Difference between the terms voltage generation and power generation

What exactly is the difference between 'generating a voltage' 'generating a current' and 'generating power'? Are all these terms linked in some way? And for which situations do I use each term?

For example, do we say a solar panel generates power or voltage when radiated by sunlight?

Three scenarios spring to mind: -

• Voltage is generated by "a process" and the connected load takes a current as per ohms law. That current and that voltage implies a power as in volts x amps. This is the normally referred to as power generation but power is only generated if a load is connected.

• There are other "processes" that generate a current (as in a photo-diode detector) but these tend to be used into short circuits (as per a trans-resistance amplifier) so there's not really a voltage or power involved.

• Some "processes" directly generate "power" as in the far field of a transmitting antenna or the light emitted from a lamp or LED.

do we say a solar panel generates power or voltage when radiated by sunlight?

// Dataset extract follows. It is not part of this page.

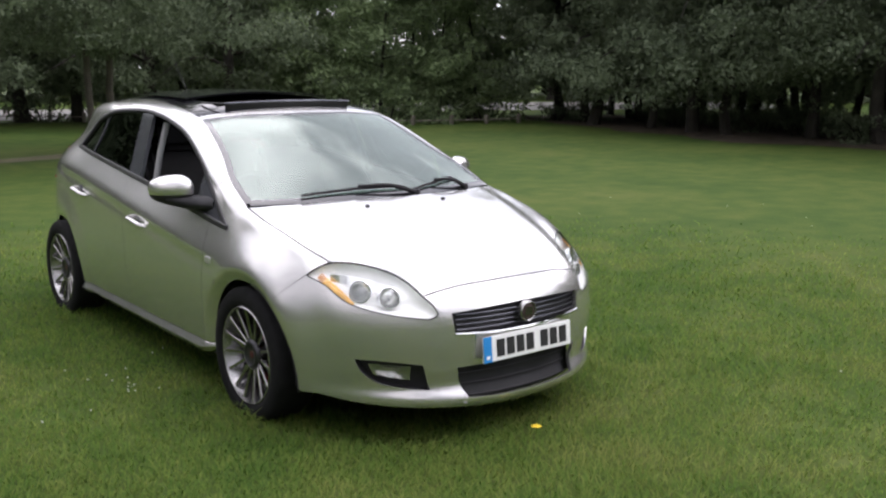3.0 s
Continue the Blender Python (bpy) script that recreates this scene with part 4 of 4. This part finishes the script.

It cannot generate power without a load but it can generate a voltage and that can produce current into the connected load.

• Oh okay. So if I were to just leave a solar panel in the sun, does it collect all that sunlight and store energy in the form of voltage inside it? Essentially asking if the solar panel becomes a battery. Jul 19 '20 at 14:10
• No, it doesn't store energy. Jul 19 '20 at 14:16
• Oh okay. So how does a solar panel (kept in the sun) behave when it is not connected to any load? Does it just sit there getting hotter due to all the photonic energy? Jul 19 '20 at 17:34
• Yes it does just that. Jul 19 '20 at 17:58

All three terms are likely to be used interchangeably when talking casually.

However, if we want to be precise, then there is a very clear difference between them.

We can theoretically generate a voltage, or a current, using no power, or in practice very little power to cover the losses. It's quite easy to generate a high voltage, and as long as no current has to flow, it doesn't need much power. We could maybe generate 1 kV, or 1 MV, using the same small amount of power. You can get a large current flowing at very low voltage, some motherboards generate over 100 A for the CPU at very low voltages, without using much power, while superconductors can circulate a current indefinitely.

To generate power however, requires power. If you want to generate 1 kW of electrical power, whether that's 10 V at 100 A, or 100 V at 10 A, then you need at least 1 kW of some other form of power to do it. It might be mechanical power from a engine or water turbine, it might be solar power incident on a solar panel.